One of the key challenges of our time is to curb global CO2 emissions and make renewable energy production and consumption more independent from seasonal fluctuations. One way to achieve this is to use hydrogen as intermediate energy storage medium and develop underground hydrogen storage (UHS) technology, with rock salt caverns as a potential storage complex. My current research goal is to help assess safe conditions for short-cycle UHS in salt caverns.

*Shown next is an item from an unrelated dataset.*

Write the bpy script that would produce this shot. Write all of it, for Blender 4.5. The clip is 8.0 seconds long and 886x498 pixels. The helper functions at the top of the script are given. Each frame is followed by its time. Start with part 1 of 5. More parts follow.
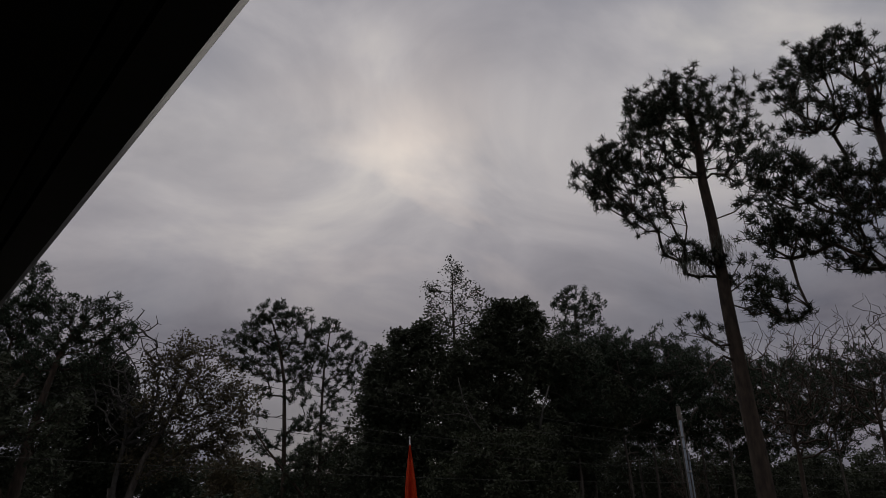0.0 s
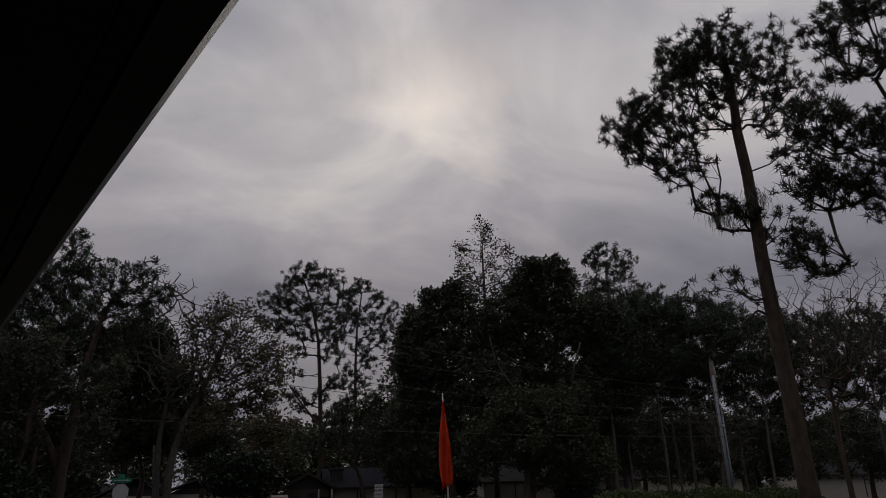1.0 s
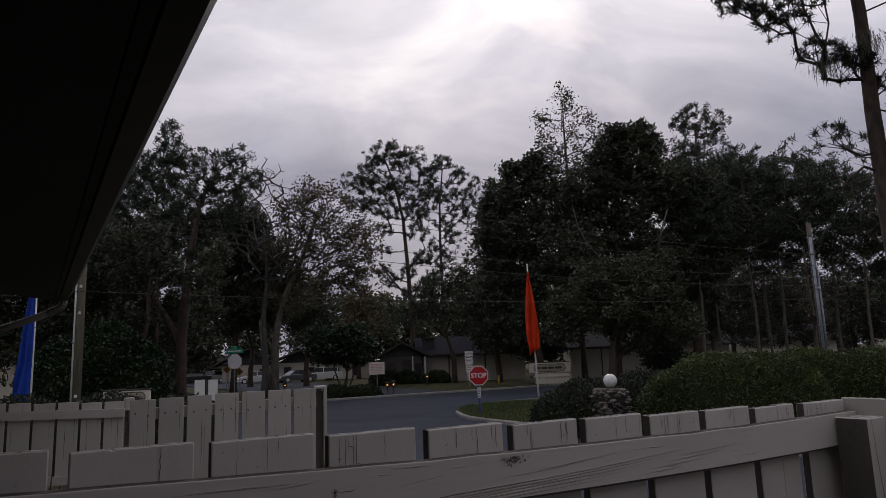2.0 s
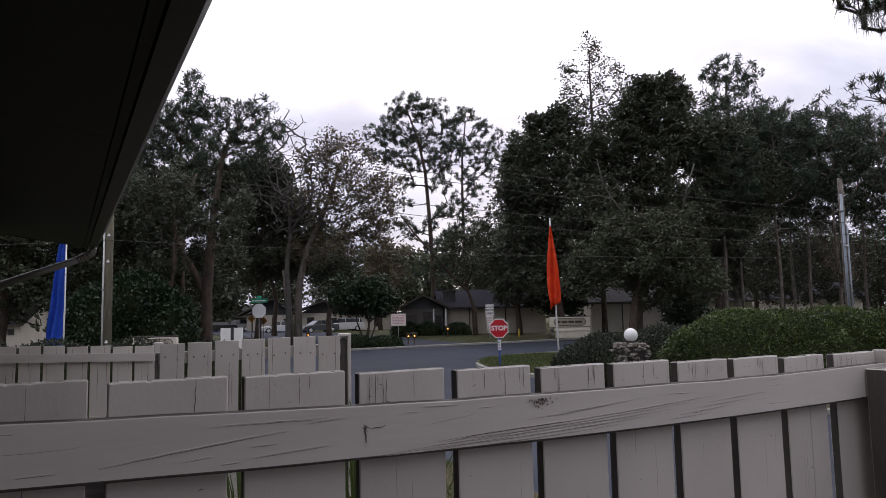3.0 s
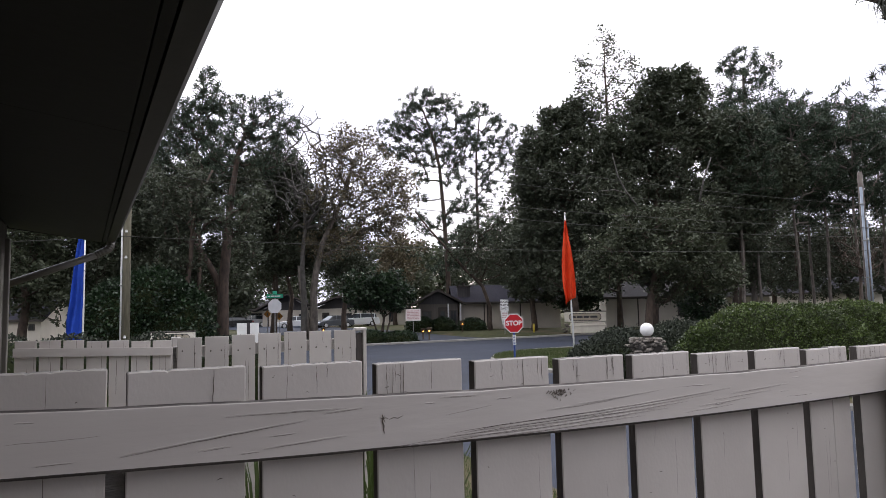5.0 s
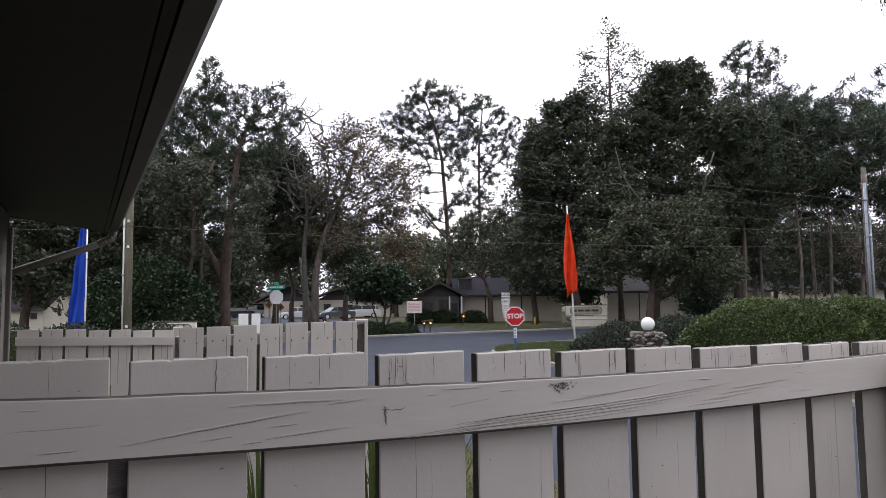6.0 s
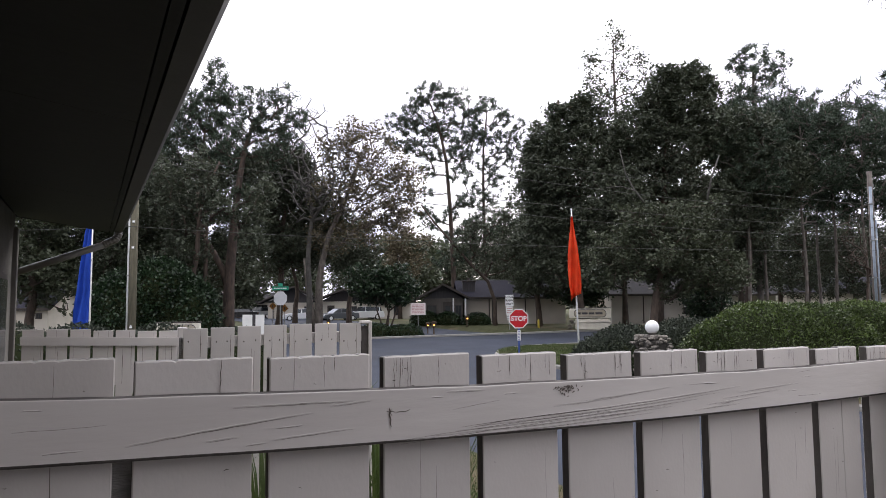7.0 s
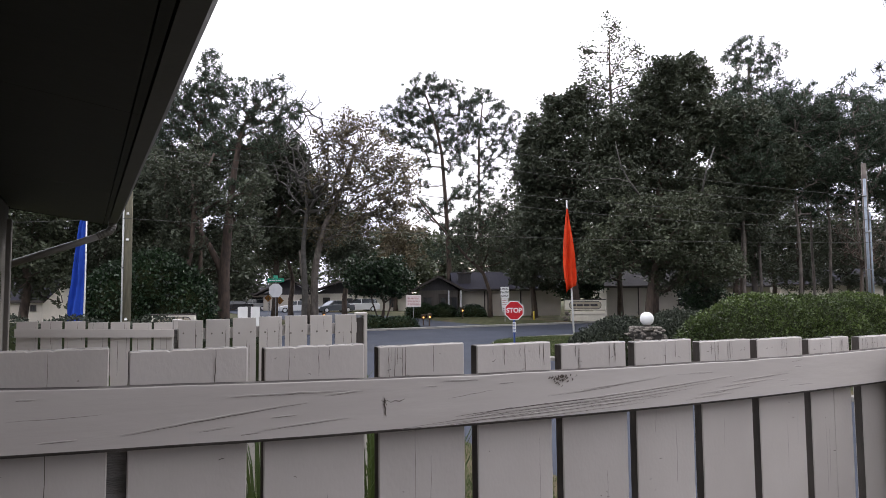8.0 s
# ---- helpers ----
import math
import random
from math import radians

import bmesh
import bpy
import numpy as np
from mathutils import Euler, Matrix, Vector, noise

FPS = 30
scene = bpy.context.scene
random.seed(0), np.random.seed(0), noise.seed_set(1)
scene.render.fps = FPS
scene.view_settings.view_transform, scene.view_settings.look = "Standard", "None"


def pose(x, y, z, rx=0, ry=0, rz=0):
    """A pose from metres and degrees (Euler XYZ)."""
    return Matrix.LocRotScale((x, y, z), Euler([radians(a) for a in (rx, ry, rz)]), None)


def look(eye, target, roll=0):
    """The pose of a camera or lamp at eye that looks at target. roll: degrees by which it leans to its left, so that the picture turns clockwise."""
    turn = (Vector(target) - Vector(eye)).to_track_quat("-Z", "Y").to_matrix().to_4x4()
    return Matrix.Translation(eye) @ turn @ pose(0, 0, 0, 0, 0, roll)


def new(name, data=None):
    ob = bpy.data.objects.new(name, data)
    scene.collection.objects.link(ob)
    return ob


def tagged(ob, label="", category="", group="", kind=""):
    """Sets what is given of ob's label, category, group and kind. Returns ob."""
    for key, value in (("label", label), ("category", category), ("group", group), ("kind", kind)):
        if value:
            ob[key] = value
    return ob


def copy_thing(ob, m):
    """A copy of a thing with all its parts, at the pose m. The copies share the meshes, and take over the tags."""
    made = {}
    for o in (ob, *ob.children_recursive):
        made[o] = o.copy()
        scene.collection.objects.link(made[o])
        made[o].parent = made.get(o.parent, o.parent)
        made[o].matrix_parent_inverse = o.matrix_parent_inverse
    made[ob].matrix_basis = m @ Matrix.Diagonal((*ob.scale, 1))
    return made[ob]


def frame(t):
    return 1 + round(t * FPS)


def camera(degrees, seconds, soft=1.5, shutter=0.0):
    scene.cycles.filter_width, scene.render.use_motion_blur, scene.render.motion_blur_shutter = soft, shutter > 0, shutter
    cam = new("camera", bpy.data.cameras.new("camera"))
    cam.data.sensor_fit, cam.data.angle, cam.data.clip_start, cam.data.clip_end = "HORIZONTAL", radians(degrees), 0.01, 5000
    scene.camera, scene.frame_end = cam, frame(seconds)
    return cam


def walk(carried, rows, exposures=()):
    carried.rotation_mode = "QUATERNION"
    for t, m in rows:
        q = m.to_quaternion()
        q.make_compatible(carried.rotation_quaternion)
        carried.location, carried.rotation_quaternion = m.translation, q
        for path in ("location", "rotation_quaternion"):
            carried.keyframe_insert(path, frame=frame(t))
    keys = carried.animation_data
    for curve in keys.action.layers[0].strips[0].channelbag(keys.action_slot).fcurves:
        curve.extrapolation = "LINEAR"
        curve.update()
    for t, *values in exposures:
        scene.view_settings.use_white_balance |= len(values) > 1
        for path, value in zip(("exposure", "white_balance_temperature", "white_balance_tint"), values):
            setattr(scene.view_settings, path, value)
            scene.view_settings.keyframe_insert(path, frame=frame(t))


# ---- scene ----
cam = camera(66.6, 8.0, soft=0.85)

PATH = [
    (0, (0.0399, -0.0537, 1.8412), (0.4699, 1.7369, 2.6215), -1.28),
    (0.5, (0.0442, -0.0534, 1.8374), (0.4335, 1.7716, 2.5570), -1.40),
    (1, (0.0431, -0.0563, 1.8360), (0.3942, 1.7952, 2.5058), -1.35),
    (1.5, (0.0447, -0.0541, 1.8365), (0.2621, 1.8764, 2.3119), -1.78),
    (2, (0.0270, -0.0341, 1.7859), (0.1421, 1.9368, 2.1057), -2.08),
    (3.3, (0.0089, -0.0174, 1.7638), (0.0464, 1.9742, 1.9423), -1.31),
    (3.5, (0.0075, -0.0169, 1.7633), (0.0391, 1.9740, 1.9516), -1.52),
    (4, (0.0040, -0.0091, 1.7601), (0.0180, 1.9833, 1.9336), -1.08),
    (4.5, (0.0055, -0.0074, 1.7553), (0.0119, 1.9847, 1.9334), -1.37),
    (6, (0.0015, -0.0038, 1.7543), (0.0012, 1.9906, 1.9042), -0.75),
    (6.5, (-0.0002, 0.0007, 1.7527), (-0.0040, 1.9952, 1.9004), -0.56),
    (7, (-0.0015, 0.0001, 1.7540), (-0.0135, 1.9940, 1.9101), -0.45),
    (7.5, (-0.0007, 0.0009, 1.7529), (-0.0091, 1.9957, 1.8967), -0.39),
    (8, (0.0000, 0.0000, 1.7500), (0.0012, 1.9956, 1.8825), -0.50),
]
walk(cam, [(t, look(eye, target, roll)) for t, eye, target, roll in PATH],
     [(0, -1.13, 6700, 11), (0.5, -1.08, 6700, 11), (1, -1.02, 6700, 11), (1.5, -0.69, 6650, 12.5), (2, -0.13, 6500, 13.5), (2.6, 0.6, 6400, 14),
      (3.3, 1.25, 6450, 12), (3.5, 1.32, 6450, 12), (4, 1.48, 6450, 11), (4.7, 1.65, 6450, 10), (6, 1.78, 6450, 10), (8, 1.87, 6450, 10)])

# ---- sky and light ----
world = bpy.data.worlds.new("overcast")
scene.world = world
world.use_nodes = True
wt = world.node_tree
wt.nodes.clear()


def wn(kind, **sockets):
    n = wt.nodes.new(kind)
    for k, v in sockets.items():
        n.inputs[k.replace("_", " ")].default_value = v
    return n


SUN_UP, SUN_TURN = 28.0, 10.0
sky = wn("ShaderNodeTexSky")
sky.sky_type, sky.sun_disc = "NISHITA", False
sky.sun_elevation, sky.sun_rotation = radians(SUN_UP), radians(SUN_TURN)
coord = wn("ShaderNodeTexCoord")
# cloud sheet: the direction is projected onto a flat layer overhead
split = wn("ShaderNodeSeparateXYZ")
wt.links.new(coord.outputs["Generated"], split.inputs[0])
lift = wn("ShaderNodeMath")
lift.operation = "MAXIMUM"
wt.links.new(split.outputs["Z"], lift.inputs[0])
lift.inputs[1].default_value = 0.0
lift2 = wn("ShaderNodeMath")
lift2.operation = "ADD"
lift2.inputs[1].default_value = 0.5
wt.links.new(lift.outputs[0], lift2.inputs[0])
flat = wn("ShaderNodeVectorMath")
flat.operation = "DIVIDE"
wt.links.new(coord.outputs["Generated"], flat.inputs[0])
wt.links.new(lift2.outputs[0], flat.inputs[1])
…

I am interested in finding out about grain-scale mechanisms that control salt deformation under hydrogen storage conditions and to provide input for numerical models that are aimed at predicting storage integrity and operational safety. I use triaxial deformation tests to deform natural rock salt samples under simulated conditions that are comparable to those in the cavern walls of typical NW European salt caverns during cyclic hydrogen storage. During deformation, mechanical behaviour and permeability evolution are monitored. After the experiments, microstructural analysis is conducted using optical microscopy, SEM and EBSD.